▶ Task details:
Return every line below as is, leaving out the pictures.

▶ Collected material:
..............................
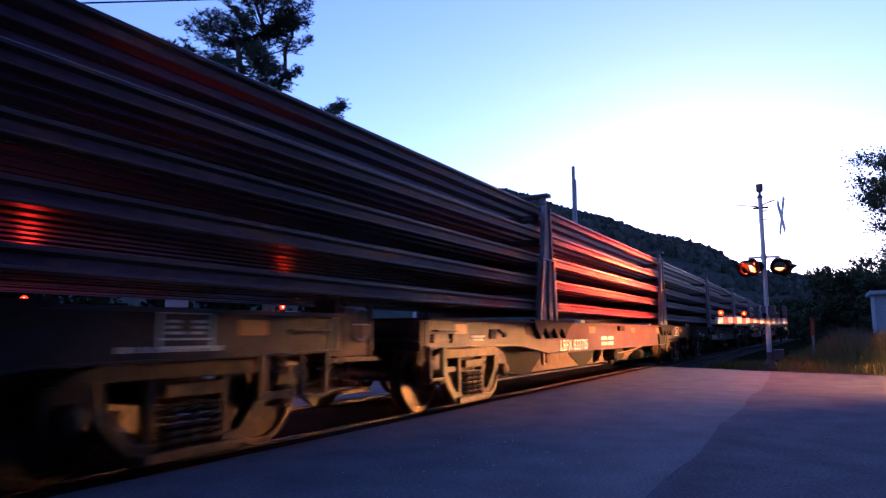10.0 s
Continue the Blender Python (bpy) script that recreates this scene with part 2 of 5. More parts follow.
# ---- mesh helpers ----
class Shape:
    """Collects boxes, prisms and tubes for one mesh."""

    def __init__(self):
        self.v, self.f = [], []

    def add(self, verts, faces):
        n = len(self.v)
        self.v += [tuple(p) for p in verts]
        self.f += [tuple(i + n for i in f) for f in faces]
        return self

    def box(self, x0, x1, y0, y1, z0, z1):
        return self.add([(x, y, z) for x in (x0, x1) for y in (y0, y1) for z in (z0, z1)],
                        [(0, 1, 3, 2), (4, 6, 7, 5), (0, 4, 5, 1), (2, 3, 7, 6), (0, 2, 6, 4), (1, 5, 7, 3)])

    def prism(self, profile, axis, a, b):
        """A flat outline, drawn out along an axis from a to b. For x the outline is (y, z), for y (x, z), for z (x, y)."""
        put = {"x": lambda s, p: (s, p[0], p[1]), "y": lambda s, p: (p[0], s, p[1]), "z": lambda s, p: (p[0], p[1], s)}[axis]
        n = len(profile)
        return self.add([put(a, p) for p in profile] + [put(b, p) for p in profile],
                        [tuple(range(n - 1, -1, -1)), tuple(range(n, 2 * n))] + [(i, (i + 1) % n, n + (i + 1) % n, n + i) for i in range(n)])

    def tube(self, p, q, r, r2=None, n=10, caps=True):
        p, q = Vector(p), Vector(q)
        r2 = r if r2 is None else r2
        d = (q - p).normalized()
        u = d.orthogonal().normalized()
        w = d.cross(u)
        ring = [(math.cos(2 * math.pi * i / n), math.sin(2 * math.pi * i / n)) for i in range(n)]
        verts = [p + (u * c + w * s) * r for c, s in ring] + [q + (u * c + w * s) * r2 for c, s in ring]
        faces = [(i, (i + 1) % n, n + (i + 1) % n, n + i) for i in range(n)]
        if caps:
            faces += [tuple(range(n - 1, -1, -1)), tuple(range(n, 2 * n))]
        return self.add(verts, faces)

    def sweep(self, pts, r, r2=None, n=6):
        """One tube along a bent line."""
        pts = [Vector(p) for p in pts]
        r2 = r if r2 is None else r2
        m = len(pts)
        verts = []
        u = (pts[1] - pts[0]).orthogonal().normalized()
        for k, p in enumerate(pts):
            d = (pts[min(k + 1, m - 1)] - pts[max(k - 1, 0)]).normalized()
            u = (u - d * u.dot(d)).normalized()
            w = d.cross(u)
            rr = r + (r2 - r) * k / (m - 1)
            verts += [p + (u * math.cos(2 * math.pi * i / n) + w * math.sin(2 * math.pi * i / n)) * rr for i in range(n)]
        faces = [(k * n + i, k * n + (i + 1) % n, (k + 1) * n + (i + 1) % n, (k + 1) * n + i) for k in range(m - 1) for i in range(n)]
        faces += [tuple(range(n - 1, -1, -1)), tuple(range((m - 1) * n, m * n))]
        return self.add(verts, faces)

    def lathe(self, centre, axis, profile, n=24):
        """Turns (distance along the axis, radius) pairs round an axis."""
        c, d = Vector(centre), Vector(axis).normalized()
        u = d.orthogonal().normalized()
        w = d.cross(u)
        verts = [c + d * a + (u * math.cos(2 * math.pi * i / n) + w * math.sin(2 * math.pi * i / n)) * r for a, r in profile for i in range(n)]
        faces = [(k * n + i, k * n + (i + 1) % n, (k + 1) * n + (i + 1) % n, (k + 1) * n + i) for k in range(len(profile) - 1) for i in range(n)]
        return self.add(verts, faces)

    def mesh(self, name, mat, bevel=0.0, smooth=False):
        me = bpy.data.meshes.new(name)
        me.from_pydata(self.v, [], self.f)
        bm = bmesh.new()
        bm.from_mesh(me)
        bmesh.ops.recalc_face_normals(bm, faces=bm.faces)
        if bevel:
            bmesh.ops.bevel(bm, geom=[e for e in bm.edges if e.calc_face_angle(0) > 0.6], offset=bevel, segments=1, affect="EDGES")
        bm.to_mesh(me)
        bm.free()
        if smooth:
            me.polygons.foreach_set("use_smooth", [True] * len(me.polygons))
            me.set_sharp_from_angle(angle=radians(40))
        me.materials.append(mat)
        return me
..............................
▶ Correct result:
10.0 s
Continue the Blender Python (bpy) script that recreates this scene with part 2 of 5. More parts follow.
# ---- mesh helpers ----
class Shape:
    """Collects boxes, prisms and tubes for one mesh."""

    def __init__(self):
        self.v, self.f = [], []

    def add(self, verts, faces):
        n = len(self.v)
        self.v += [tuple(p) for p in verts]
        self.f += [tuple(i + n for i in f) for f in faces]
        return self

    def box(self, x0, x1, y0, y1, z0, z1):
        return self.add([(x, y, z) for x in (x0, x1) for y in (y0, y1) for z in (z0, z1)],
                        [(0, 1, 3, 2), (4, 6, 7, 5), (0, 4, 5, 1), (2, 3, 7, 6), (0, 2, 6, 4), (1, 5, 7, 3)])

    def prism(self, profile, axis, a, b):
        """A flat outline, drawn out along an axis from a to b. For x the outline is (y, z), for y (x, z), for z (x, y)."""
        put = {"x": lambda s, p: (s, p[0], p[1]), "y": lambda s, p: (p[0], s, p[1]), "z": lambda s, p: (p[0], p[1], s)}[axis]
        n = len(profile)
        return self.add([put(a, p) for p in profile] + [put(b, p) for p in profile],
                        [tuple(range(n - 1, -1, -1)), tuple(range(n, 2 * n))] + [(i, (i + 1) % n, n + (i + 1) % n, n + i) for i in range(n)])

    def tube(self, p, q, r, r2=None, n=10, caps=True):
        p, q = Vector(p), Vector(q)
        r2 = r if r2 is None else r2
        d = (q - p).normalized()
        u = d.orthogonal().normalized()
        w = d.cross(u)
        ring = [(math.cos(2 * math.pi * i / n), math.sin(2 * math.pi * i / n)) for i in range(n)]
        verts = [p + (u * c + w * s) * r for c, s in ring] + [q + (u * c + w * s) * r2 for c, s in ring]
        faces = [(i, (i + 1) % n, n + (i + 1) % n, n + i) for i in range(n)]
        if caps:
            faces += [tuple(range(n - 1, -1, -1)), tuple(range(n, 2 * n))]
        return self.add(verts, faces)

    def sweep(self, pts, r, r2=None, n=6):
        """One tube along a bent line."""
        pts = [Vector(p) for p in pts]
        r2 = r if r2 is None else r2
        m = len(pts)
        verts = []
        u = (pts[1] - pts[0]).orthogonal().normalized()
        for k, p in enumerate(pts):
            d = (pts[min(k + 1, m - 1)] - pts[max(k - 1, 0)]).normalized()
            u = (u - d * u.dot(d)).normalized()
            w = d.cross(u)
            rr = r + (r2 - r) * k / (m - 1)
            verts += [p + (u * math.cos(2 * math.pi * i / n) + w * math.sin(2 * math.pi * i / n)) * rr for i in range(n)]
        faces = [(k * n + i, k * n + (i + 1) % n, (k + 1) * n + (i + 1) % n, (k + 1) * n + i) for k in range(m - 1) for i in range(n)]
        faces += [tuple(range(n - 1, -1, -1)), tuple(range((m - 1) * n, m * n))]
        return self.add(verts, faces)

    def lathe(self, centre, axis, profile, n=24):
        """Turns (distance along the axis, radius) pairs round an axis."""
        c, d = Vector(centre), Vector(axis).normalized()
        u = d.orthogonal().normalized()
        w = d.cross(u)
        verts = [c + d * a + (u * math.cos(2 * math.pi * i / n) + w * math.sin(2 * math.pi * i / n)) * r for a, r in profile for i in range(n)]
        faces = [(k * n + i, k * n + (i + 1) % n, (k + 1) * n + (i + 1) % n, (k + 1) * n + i) for k in range(len(profile) - 1) for i in range(n)]
        return self.add(verts, faces)

    def mesh(self, name, mat, bevel=0.0, smooth=False):
        me = bpy.data.meshes.new(name)
        me.from_pydata(self.v, [], self.f)
        bm = bmesh.new()
        bm.from_mesh(me)
        bmesh.ops.recalc_face_normals(bm, faces=bm.faces)
        if bevel:
            bmesh.ops.bevel(bm, geom=[e for e in bm.edges if e.calc_face_angle(0) > 0.6], offset=bevel, segments=1, affect="EDGES")
        bm.to_mesh(me)
        bm.free()
        if smooth:
            me.polygons.foreach_set("use_smooth", [True] * len(me.polygons))
            me.set_sharp_from_angle(angle=radians(40))
        me.materials.append(mat)
        return me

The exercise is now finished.